* What you should do: Images are not part of the copy; write out the rest of the data exactly as given.

-- START --

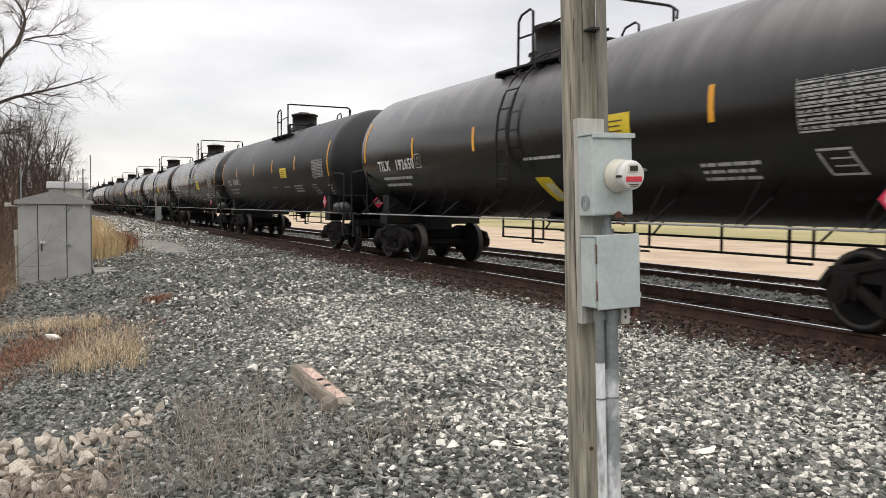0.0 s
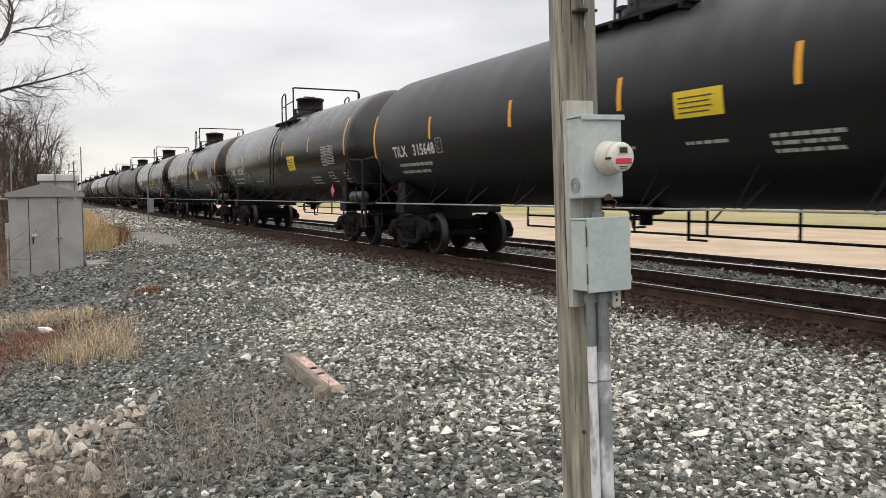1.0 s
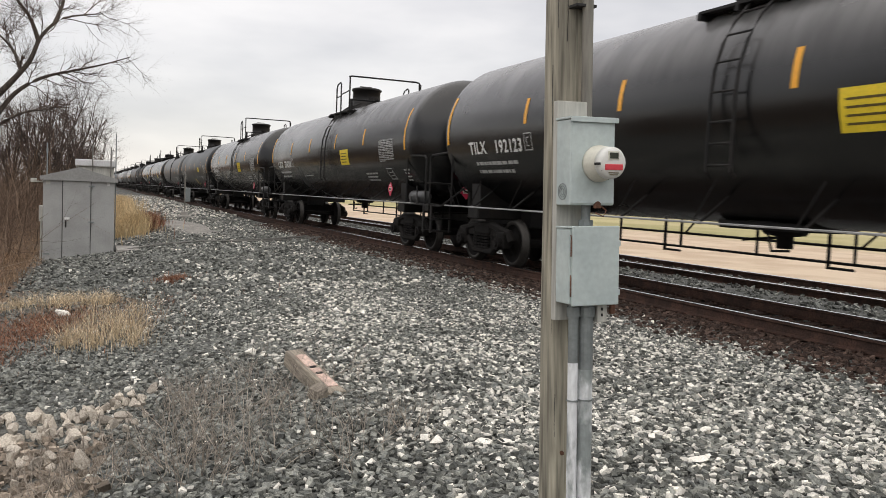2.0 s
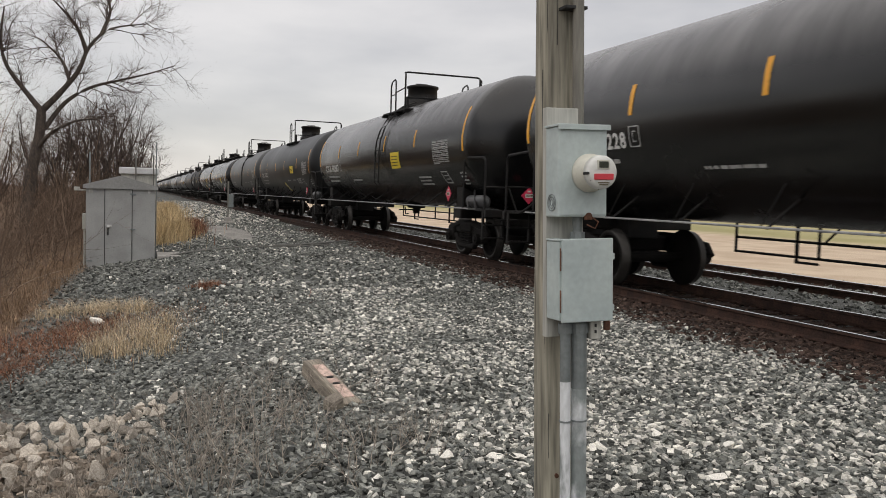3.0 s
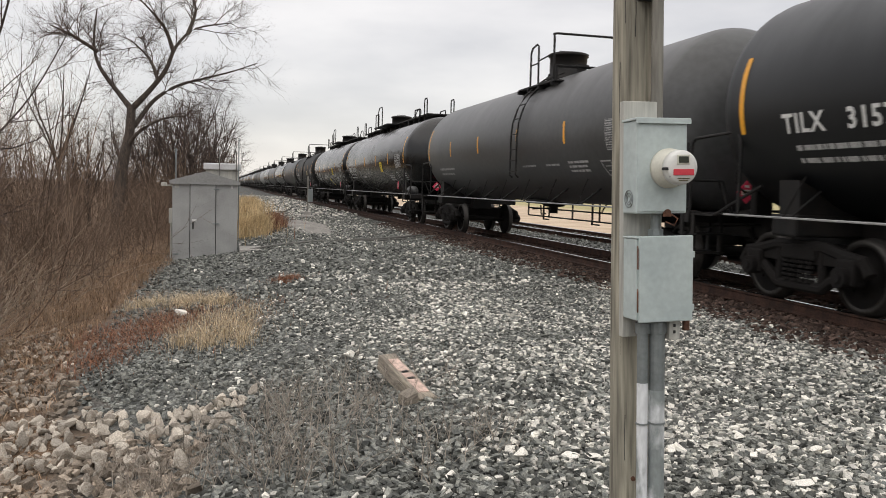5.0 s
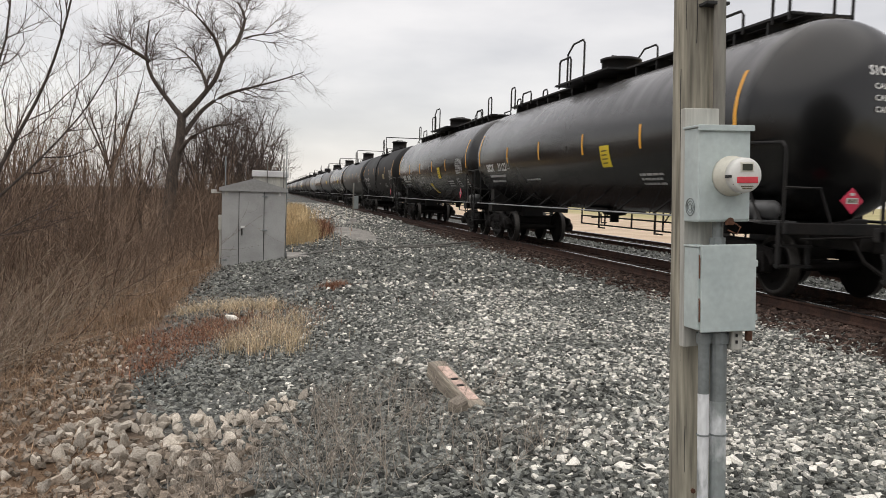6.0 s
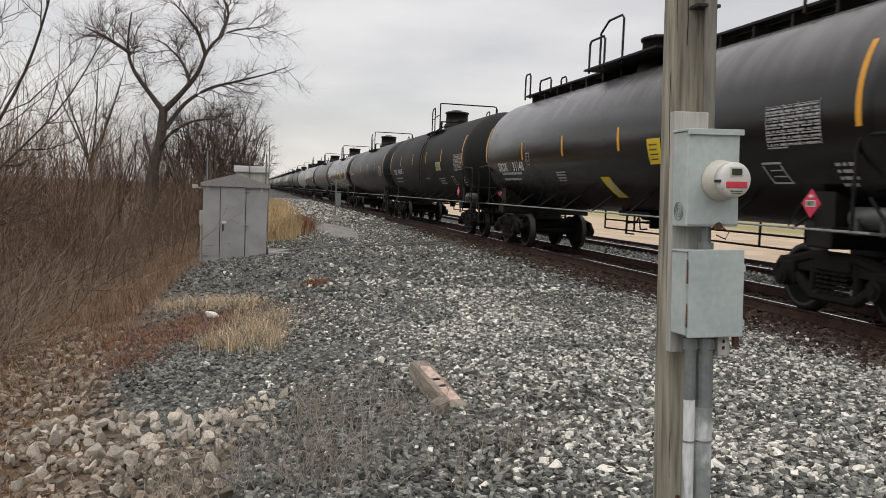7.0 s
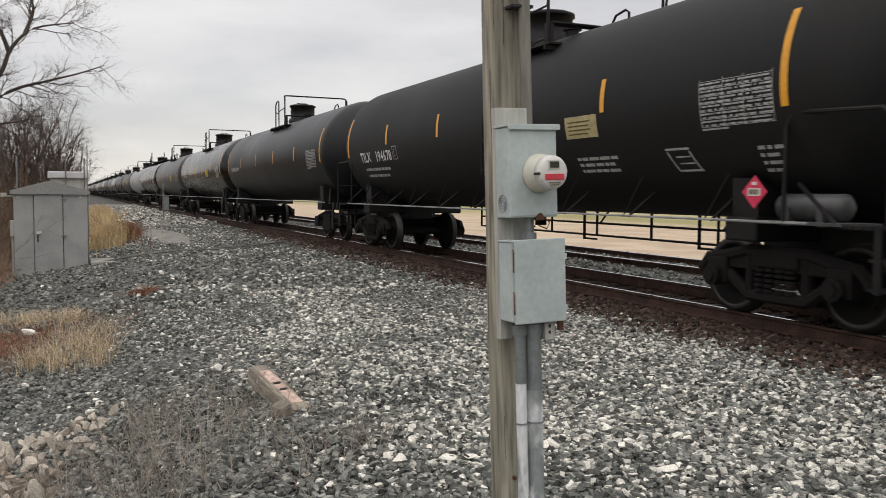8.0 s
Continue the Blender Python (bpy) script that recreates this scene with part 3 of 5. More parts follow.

-- END --

* Output of the exercise:
0.0 s
1.0 s
2.0 s
3.0 s
5.0 s
6.0 s
7.0 s
8.0 s
Continue the Blender Python (bpy) script that recreates this scene with part 3 of 5. More parts follow.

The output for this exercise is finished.